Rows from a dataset
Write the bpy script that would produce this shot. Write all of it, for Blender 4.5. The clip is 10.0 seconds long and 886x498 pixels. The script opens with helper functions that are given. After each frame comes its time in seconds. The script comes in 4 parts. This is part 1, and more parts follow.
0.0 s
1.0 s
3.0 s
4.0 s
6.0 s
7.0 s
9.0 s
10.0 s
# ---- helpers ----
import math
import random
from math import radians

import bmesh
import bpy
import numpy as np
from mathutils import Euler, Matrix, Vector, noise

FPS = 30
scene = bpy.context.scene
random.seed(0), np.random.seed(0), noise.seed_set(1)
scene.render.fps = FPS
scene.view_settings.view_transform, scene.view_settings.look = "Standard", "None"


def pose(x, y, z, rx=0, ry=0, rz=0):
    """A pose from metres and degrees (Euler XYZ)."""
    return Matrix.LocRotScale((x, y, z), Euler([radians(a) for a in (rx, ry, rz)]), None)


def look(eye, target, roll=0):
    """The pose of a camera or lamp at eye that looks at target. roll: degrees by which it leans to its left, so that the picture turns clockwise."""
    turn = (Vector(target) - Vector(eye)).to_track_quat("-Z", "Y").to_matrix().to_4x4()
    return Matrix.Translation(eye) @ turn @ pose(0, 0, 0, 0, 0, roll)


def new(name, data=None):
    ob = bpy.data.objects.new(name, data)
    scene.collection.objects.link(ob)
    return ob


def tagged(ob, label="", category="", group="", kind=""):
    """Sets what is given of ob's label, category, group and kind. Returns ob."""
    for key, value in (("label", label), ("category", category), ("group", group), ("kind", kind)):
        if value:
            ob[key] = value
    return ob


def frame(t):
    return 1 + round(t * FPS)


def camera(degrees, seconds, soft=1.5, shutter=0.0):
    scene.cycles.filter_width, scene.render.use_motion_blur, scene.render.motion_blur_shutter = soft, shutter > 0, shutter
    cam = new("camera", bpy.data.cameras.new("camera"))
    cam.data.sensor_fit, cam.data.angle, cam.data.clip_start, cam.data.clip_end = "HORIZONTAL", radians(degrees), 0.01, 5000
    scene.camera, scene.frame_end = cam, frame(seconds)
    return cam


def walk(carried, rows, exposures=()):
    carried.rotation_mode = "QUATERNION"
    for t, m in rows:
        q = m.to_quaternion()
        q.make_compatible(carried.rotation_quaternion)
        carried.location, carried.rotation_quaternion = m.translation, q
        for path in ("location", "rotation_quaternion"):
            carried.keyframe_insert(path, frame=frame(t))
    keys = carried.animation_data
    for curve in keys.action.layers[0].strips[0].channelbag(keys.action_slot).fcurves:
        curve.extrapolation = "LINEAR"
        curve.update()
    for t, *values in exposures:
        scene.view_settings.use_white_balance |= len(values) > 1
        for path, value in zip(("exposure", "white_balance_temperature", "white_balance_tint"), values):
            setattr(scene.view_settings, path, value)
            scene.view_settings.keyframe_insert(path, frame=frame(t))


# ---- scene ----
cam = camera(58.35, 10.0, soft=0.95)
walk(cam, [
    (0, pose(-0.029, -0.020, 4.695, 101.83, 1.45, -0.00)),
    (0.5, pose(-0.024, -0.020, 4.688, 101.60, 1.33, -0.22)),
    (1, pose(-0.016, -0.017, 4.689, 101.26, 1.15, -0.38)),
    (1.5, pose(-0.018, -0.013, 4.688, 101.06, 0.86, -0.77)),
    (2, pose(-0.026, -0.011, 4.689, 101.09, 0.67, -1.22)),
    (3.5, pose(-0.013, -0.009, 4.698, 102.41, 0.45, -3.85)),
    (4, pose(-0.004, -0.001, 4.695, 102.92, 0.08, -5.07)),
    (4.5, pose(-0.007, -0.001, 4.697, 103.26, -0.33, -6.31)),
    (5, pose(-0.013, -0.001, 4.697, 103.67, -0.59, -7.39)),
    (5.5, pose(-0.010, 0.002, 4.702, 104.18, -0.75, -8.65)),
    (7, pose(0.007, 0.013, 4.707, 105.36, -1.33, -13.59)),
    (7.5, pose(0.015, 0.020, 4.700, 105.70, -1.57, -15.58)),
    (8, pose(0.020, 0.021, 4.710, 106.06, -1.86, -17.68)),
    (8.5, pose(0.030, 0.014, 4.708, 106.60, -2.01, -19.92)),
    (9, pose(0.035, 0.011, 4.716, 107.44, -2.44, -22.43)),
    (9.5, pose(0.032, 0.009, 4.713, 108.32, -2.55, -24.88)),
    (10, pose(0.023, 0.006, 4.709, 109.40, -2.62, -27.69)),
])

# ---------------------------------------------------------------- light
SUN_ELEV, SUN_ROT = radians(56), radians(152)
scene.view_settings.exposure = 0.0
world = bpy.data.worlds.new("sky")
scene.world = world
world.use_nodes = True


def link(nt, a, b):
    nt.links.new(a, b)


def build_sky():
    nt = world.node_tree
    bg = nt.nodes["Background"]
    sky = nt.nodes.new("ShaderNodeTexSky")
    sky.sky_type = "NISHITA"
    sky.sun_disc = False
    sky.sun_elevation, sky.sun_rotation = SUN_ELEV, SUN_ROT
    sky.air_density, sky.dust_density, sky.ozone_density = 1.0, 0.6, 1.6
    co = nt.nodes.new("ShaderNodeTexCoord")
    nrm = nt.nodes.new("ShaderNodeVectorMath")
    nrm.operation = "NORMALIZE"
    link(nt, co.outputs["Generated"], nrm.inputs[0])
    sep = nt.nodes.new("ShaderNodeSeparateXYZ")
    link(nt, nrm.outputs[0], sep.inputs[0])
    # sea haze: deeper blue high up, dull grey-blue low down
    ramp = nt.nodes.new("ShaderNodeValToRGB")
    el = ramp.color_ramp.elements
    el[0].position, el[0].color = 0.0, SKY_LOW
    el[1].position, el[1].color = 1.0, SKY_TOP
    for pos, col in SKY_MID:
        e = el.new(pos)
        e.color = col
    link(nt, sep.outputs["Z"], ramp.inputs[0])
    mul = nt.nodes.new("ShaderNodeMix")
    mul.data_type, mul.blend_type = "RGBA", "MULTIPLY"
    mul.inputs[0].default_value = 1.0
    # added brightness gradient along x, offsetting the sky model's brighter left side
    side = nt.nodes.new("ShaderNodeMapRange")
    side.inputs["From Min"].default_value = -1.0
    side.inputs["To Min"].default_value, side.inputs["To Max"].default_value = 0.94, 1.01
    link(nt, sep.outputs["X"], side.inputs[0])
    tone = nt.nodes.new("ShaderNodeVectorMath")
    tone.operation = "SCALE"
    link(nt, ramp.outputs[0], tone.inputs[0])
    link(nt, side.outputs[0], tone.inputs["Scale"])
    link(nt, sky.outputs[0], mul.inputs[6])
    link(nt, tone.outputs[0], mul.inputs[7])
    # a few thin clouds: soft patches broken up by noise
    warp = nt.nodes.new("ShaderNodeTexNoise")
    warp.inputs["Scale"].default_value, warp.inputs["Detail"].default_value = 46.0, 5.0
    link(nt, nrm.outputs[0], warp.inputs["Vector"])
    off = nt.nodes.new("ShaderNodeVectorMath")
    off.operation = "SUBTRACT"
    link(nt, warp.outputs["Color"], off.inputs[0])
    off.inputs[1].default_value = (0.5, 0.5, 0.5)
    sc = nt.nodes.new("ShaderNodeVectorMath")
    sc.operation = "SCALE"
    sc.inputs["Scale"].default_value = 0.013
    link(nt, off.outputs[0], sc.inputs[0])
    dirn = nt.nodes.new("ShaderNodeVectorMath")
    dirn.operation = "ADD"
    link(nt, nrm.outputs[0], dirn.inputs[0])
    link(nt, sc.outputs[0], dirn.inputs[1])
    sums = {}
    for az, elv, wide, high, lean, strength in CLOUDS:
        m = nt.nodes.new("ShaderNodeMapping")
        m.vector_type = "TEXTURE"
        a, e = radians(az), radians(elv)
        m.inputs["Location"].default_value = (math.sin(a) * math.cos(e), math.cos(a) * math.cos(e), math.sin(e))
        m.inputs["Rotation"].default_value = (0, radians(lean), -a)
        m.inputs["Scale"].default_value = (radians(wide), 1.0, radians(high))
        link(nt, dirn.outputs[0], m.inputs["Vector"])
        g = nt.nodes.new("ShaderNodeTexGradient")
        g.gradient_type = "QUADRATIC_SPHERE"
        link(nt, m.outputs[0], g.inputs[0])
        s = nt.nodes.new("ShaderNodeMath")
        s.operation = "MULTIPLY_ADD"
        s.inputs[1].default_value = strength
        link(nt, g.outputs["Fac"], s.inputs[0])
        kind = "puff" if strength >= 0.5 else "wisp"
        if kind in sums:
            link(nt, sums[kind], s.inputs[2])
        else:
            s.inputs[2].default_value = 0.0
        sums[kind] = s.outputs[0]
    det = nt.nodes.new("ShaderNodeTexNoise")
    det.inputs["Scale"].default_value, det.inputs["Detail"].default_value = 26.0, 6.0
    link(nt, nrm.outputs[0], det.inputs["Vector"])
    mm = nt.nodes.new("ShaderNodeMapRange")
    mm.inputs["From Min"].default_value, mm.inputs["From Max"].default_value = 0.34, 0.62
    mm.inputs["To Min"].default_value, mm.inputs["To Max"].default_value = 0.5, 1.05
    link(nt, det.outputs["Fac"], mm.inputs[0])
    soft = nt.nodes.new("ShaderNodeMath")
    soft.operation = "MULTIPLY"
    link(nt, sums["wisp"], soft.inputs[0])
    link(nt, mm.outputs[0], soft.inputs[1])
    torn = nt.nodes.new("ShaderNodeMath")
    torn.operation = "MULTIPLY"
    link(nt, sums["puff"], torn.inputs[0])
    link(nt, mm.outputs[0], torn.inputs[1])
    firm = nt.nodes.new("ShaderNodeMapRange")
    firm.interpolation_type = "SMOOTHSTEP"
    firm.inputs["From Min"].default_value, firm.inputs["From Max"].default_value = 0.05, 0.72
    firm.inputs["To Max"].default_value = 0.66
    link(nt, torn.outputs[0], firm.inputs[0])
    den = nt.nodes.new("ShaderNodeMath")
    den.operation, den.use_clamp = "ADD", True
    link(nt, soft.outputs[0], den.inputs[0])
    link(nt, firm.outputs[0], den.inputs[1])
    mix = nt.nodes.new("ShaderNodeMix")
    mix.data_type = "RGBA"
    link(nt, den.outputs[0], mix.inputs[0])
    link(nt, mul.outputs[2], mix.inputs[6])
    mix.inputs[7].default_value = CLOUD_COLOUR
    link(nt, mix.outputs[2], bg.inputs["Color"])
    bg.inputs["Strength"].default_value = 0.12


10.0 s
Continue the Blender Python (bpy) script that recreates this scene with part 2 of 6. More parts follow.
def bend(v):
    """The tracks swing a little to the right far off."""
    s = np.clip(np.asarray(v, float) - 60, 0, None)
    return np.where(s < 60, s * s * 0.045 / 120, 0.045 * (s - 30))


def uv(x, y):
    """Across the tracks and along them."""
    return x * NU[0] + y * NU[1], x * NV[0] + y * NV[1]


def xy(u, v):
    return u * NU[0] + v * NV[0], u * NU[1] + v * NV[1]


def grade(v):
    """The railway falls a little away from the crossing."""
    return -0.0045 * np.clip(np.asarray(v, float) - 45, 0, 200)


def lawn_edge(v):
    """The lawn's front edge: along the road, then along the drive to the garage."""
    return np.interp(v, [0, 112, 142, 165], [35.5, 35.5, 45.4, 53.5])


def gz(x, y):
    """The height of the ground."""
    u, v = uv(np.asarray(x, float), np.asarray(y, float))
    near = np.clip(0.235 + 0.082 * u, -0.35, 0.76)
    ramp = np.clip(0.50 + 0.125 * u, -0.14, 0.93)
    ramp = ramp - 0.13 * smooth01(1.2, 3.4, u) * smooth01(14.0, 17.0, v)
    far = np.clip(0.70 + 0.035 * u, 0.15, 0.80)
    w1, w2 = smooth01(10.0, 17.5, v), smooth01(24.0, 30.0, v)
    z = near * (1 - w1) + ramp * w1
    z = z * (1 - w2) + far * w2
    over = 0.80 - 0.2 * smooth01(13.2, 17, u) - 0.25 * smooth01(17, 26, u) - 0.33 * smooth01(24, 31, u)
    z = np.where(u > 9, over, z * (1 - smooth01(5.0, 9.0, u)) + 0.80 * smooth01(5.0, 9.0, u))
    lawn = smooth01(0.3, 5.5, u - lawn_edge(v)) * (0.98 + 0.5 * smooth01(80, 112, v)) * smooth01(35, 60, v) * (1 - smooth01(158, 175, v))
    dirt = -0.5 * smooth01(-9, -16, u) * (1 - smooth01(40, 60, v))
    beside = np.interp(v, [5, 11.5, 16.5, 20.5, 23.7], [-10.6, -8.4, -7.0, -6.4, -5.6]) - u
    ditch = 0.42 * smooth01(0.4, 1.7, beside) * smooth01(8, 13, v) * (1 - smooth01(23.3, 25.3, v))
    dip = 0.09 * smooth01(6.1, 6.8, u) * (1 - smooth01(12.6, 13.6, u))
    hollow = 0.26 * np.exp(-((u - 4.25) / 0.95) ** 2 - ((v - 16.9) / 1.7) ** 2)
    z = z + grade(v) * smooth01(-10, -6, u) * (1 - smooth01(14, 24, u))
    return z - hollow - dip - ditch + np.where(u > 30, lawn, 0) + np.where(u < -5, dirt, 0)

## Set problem
Retype only this portion of the data above: the line containing "# ---- helpers", the line containing "scene.render.fps = FPS", and all lines between them, exactly.

## Result
# ---- helpers ----
import math
import random
from math import radians

import bmesh
import bpy
import numpy as np
from mathutils import Euler, Matrix, Vector, noise

FPS = 30
scene = bpy.context.scene
random.seed(0), np.random.seed(0), noise.seed_set(1)
scene.render.fps = FPS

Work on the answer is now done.